In reviewing the decision of the Franklin County Court of Appeals, the Ohio Supreme Court noted that Rule 56(C) of the Ohio Rules of Civil Procedure requires a trial court to "examine all appropriate materials filed by the parties before it when ruling on a motion for summary judgment." Id. at 358. The Supreme Court determined that, even though an appellate court applies the same test as a trial *194 court when reviewing a grant of summary judgment, it does so with a "different focus" and that that "different focus" required it to reverse the court of appeals to the extent it had affirmed the decision of the trial court:
"The court of appeals concluded that its independent consideration of the record could, in effect, cure the trial court's failure to examine the evidence.
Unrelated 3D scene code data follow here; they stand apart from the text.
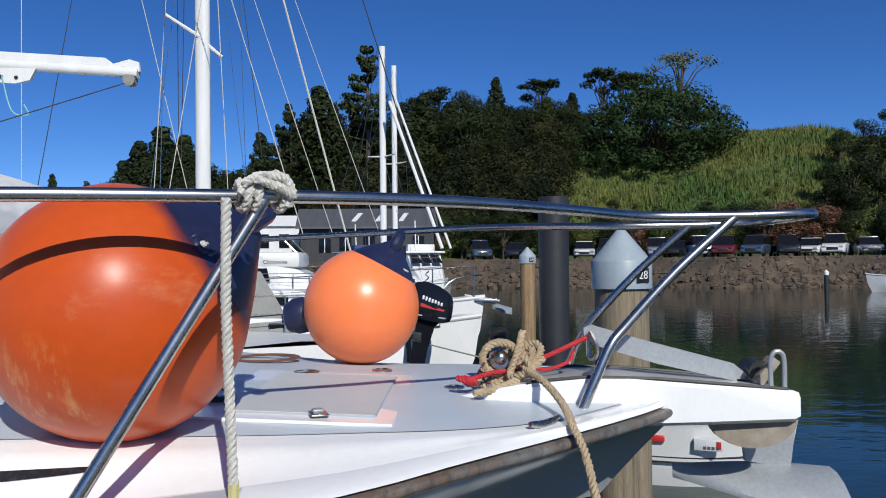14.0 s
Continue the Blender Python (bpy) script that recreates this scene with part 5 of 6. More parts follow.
# ---- mooring piles ----
def pile(name, x, y, r, top, mat, label, cap=None, apex=0.22, collar=0.0, sign=None, lean=(0, 0)):
    p = thing(name, label, "mooring pile", "mooring piles", (x, y, 0))
    rings = []
    n = 28
    for i in range(14):
        z = -1.0 + (top + 1.0) * i / 13
        rings.append([(math.cos(a) * r * (1.03 - 0.02 * i / 13 + 0.02 * noise.noise(Vector((math.cos(a) * 2, math.sin(a) * 2, z)))) + lean[0] * z, math.sin(a) * r * (1.03 - 0.02 * i / 13 + 0.02 * noise.noise(Vector((math.cos(a) * 2, math.sin(a) * 2, z + 9)))) + lean[1] * z, z) for a in [k / n * math.tau for k in range(n)]])
    part("post", Geo().rings(rings), mat, p)
    if cap:
        rc = r * 1.13
        c = part("cap", Geo().lathe([(rc, top), (rc, top + collar), (rc * 0.97, top + collar + 0.012), (rc * 0.10, top + collar + apex), (0.01, top + collar + apex + 0.01)], 36, Matrix.Translation((lean[0] * top, lean[1] * top, 0))), cap, p, "conical grey pile cap")
        if sign:
            text, ang, h = sign
            m = Matrix.Rotation(radians(ang), 4, "Z") @ Matrix.Translation((rc + 0.002, 0, top + collar * 0.5)) @ Matrix.Rotation(radians(90), 4, "Z") @ Matrix.Rotation(radians(90), 4, "X")
            part("number_plate", Geo().box((-h * 0.62, -h * 0.6, -0.004), (h * 0.62, h * 0.6, 0.004), 0.002, m), BLACK, c)
            lettering("number", text, h * 0.95, m @ Matrix.Translation((0, 0, 0.006)), WHITE_INK, c)
    return p


PILE_SUN = streaked(material("ochre_timber_pile", (0.52, 0.34, 0.16), (0.36, 0.23, 0.11), 0.8, coarse=3, fine=40, stretch=(5, 5, 0.35), grain=0.35, bump=0.4, bump_scale=22), (0.06, 0.045, 0.03), 3, (4, 4, 0.3), 0.8, 0.50, 0.66)
pile("mooring_pile", 1.30, 5.95, 0.185, 1.86, PILE_GREY, "grey timber mooring pile with a blue-grey conical cap", CAP_GREY, 0.235, 0.185, ("28", -58, 0.085))
pile("mooring_pile", 1.25, 15.0, 0.135, 2.03, PILE_WOOD, "pale timber mooring pile with a small grey cap", CAP_GREY, 0.16, 0.13, ("24", -66, 0.066))
pile("mooring_pile", 1.32, 10.9, 0.195, 2.90, PILE_BLACK, "black sleeved mooring pile")
pile("mooring_pile", -1.40, 18.5, 0.16, 2.45, PILE_BLACK, "black sleeved mooring pile")
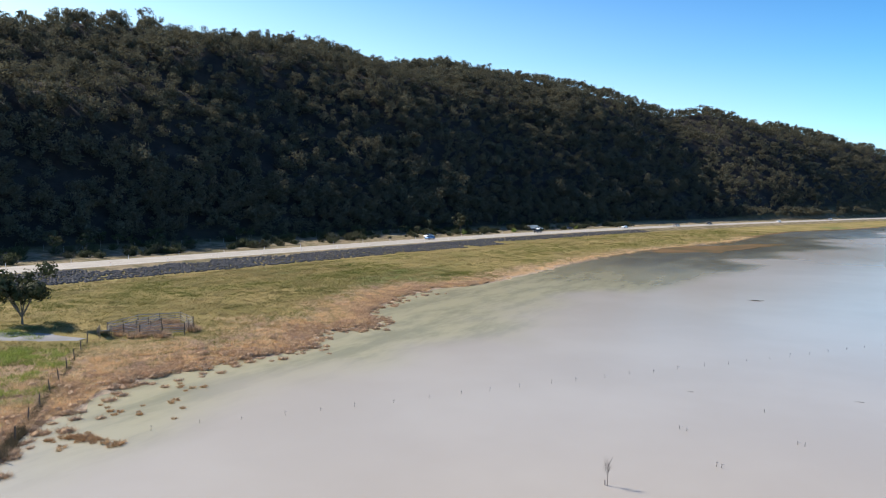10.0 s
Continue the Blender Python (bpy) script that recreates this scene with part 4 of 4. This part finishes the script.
p, g = ridge_trees(5900, 130, 640, 0, 235, 131)
shapes = [tree_shape(s, 10, 215, 0.36, 7, 0.25, 0.36, 1.5)[:2] for s in range(9)]
size = g.uniform(0.5, 1.1, len(p)) * np.interp(value_noise(p[:, 0], p[:, 1], 0.02, 77), (-1, 1), (0.8, 1.15))
size = np.where(g.uniform(0, 1, len(p)) < 0.08, size * 1.35, size)
foot, gf = ridge_trees(900, 20, 560, -2, 16, 137)
p, size = np.concatenate((p, foot)), np.concatenate((size, gf.uniform(0.45, 0.85, len(foot))))
mass("ridge_forest", shapes, p, size, 1.0, FOREST, "dense dark eucalypt forest on the steep ridge", "forest", 132)
p, g = ridge_trees(4600, 20, 640, -2, 235, 135)
mass("ridge_understorey", [bush(24, 2.2, 2.0, 0.95, s + 320) for s in range(5)], p + (0, 0, 0.3), g.uniform(0.5, 1.3, len(p)), 1.0, FOREST, "dark scrub under the ridge forest", "scrub", 136)
p, g = ridge_trees(5600, 620, 1455, -8, 225, 133)
shapes = [tree_shape(s + 30, 11, 85, 0.62, 7, 0.3, 0.36, 1.35)[:2] for s in range(6)]
mass("far_ridge_forest", shapes, p, g.uniform(0.5, 1.15, len(p)), 1.0, FOREST, "eucalypt forest on the far part of the ridge", "forest", 134)
p, g = ridge_trees(420, 700, 1380, -14, 4, 138)
mass("headland_forest", shapes, p, g.uniform(0.4, 0.9, len(p)), 1.0, FOREST, "eucalypts between the ridge and the far road", "forest", 139)


def gum_tree(name, seed, height, leaves, leaf, label, spread=0.42, low=0.35):
    ob = tagged(new(name), label, "tree", "trees by the road")
    v, f, c = tree_shape(seed, height, leaves, leaf, 18 if leaves > 1000 else 10, spread, low)
    fork = (0, 0, height * low)
    tv, tf = stick_arrays([((0, 0, -0.4), fork)] + [(fork, tuple(q)) for q in c[:7]], [height * 0.022] + [height * 0.011] * 7)
    t = new("trunk", arrays("trunk", tv, tf, BARK))
    t.parent = ob
    k = new("crown", arrays("crown", v, f, GUM))
    k.parent = ob
    return ob


gums = [gum_tree("gum_tree", 200 + i, 7.0, 420, 0.34, "grey-green gum tree at the foot of the ridge") for i in range(4)]
spots = [(-119.5, 322, 1.35)]
g = np.random.default_rng(140)
for i in range(46):
    y = g.uniform(95, 470)
    spots.append((float(road_x(y) - g.uniform(30, 44) / road_lean(y)), y, g.uniform(0.35, 0.85)))
for i, (x, y, s) in enumerate(spots):
    m = pose(x, y, float(land_height(x, y)) - 0.1, 0, 0, g.uniform(0, 360)) @ Matrix.Diagonal((s, s, s, 1))
    ob = gums[i] if i < 4 else copy_thing(gums[i % 4], m)
    ob.matrix_basis = m
oak = gum_tree("lakeside_tree", 230, 9.6, 2600, 0.24, "dark spreading tree beside the gravel track", 0.42, 0.10)
oak.matrix_basis = pose(-76.5, 103.2, float(land_height(-76.5, 103.2)), 0, 0, 30) @ Matrix.Diagonal((1.2, 1.2, 1.12, 1))

# roadside scrub
SCRUB = [arrays("roadside_scrub", *bush(700, 1.7, 1.4, 0.22, s + 300), GUM) for s in range(4)]
for i in range(260):
    y = g.uniform(70, 460)
    u = g.uniform(ROAD_W + 5, 42)
    x = float(road_x(y) - u / road_lean(y))
    s = g.uniform(0.6, 2.1)
    ob = new("roadside_scrub", SCRUB[i % 4])
    ob.matrix_basis = pose(x, y, float(land_height(x, y)) - 0.05, 0, 0, g.uniform(0, 360)) @ Matrix.Diagonal((s, s, s, 1))
    tagged(ob, "grey-green scrub bush on the road verge", "shrub", "verge scrub")

# ---- rock bank under the road: stones one by one nearest, the rest as one mass ----
def rock_places(n, seed, y0, y1, u0, u1):
    g = np.random.default_rng(seed)
    y, u = g.uniform(y0, y1, n), g.uniform(u0, u1, n)
    keep_it = value_noise(y, u, 0.06, 81, 2) > -0.8
    y, u = y[keep_it], u[keep_it]
    x = road_x(y) - u / road_lean(y)
    return np.stack((x, y, land_height(x, y) + 0.05), 1), g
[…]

We cannot accept that conclusion. A reviewing court, even though it must conduct its own examination of the record, has a different focus than the trial court. If the trial court does not consider all the evidence before it, an appellate court does not sit as a reviewing court, but, in effect, becomes a trial court. The clear language of Civ.R. 56(C) prevents us from sanctioning the interpretation given by the court of appeals. Id. at 360, 604 N.E.2d at 241.
It is understandable that the trial court did not pass upon the alternative grounds urged by Mr. Mayo in support of his motion for summary judgment because of its belief that he was entitled to summary judgment based upon the grounds that it did consider. In view of the Ohio Supreme Court's ruling in Murphy, however, it would be inappropriate for this Court to consider the evidence presented by Mr. Mayo and plaintiffs and pass upon those grounds without the trial court first doing so. Accordingly, Mr. Mayo's alternative grounds for affirmance are overruled.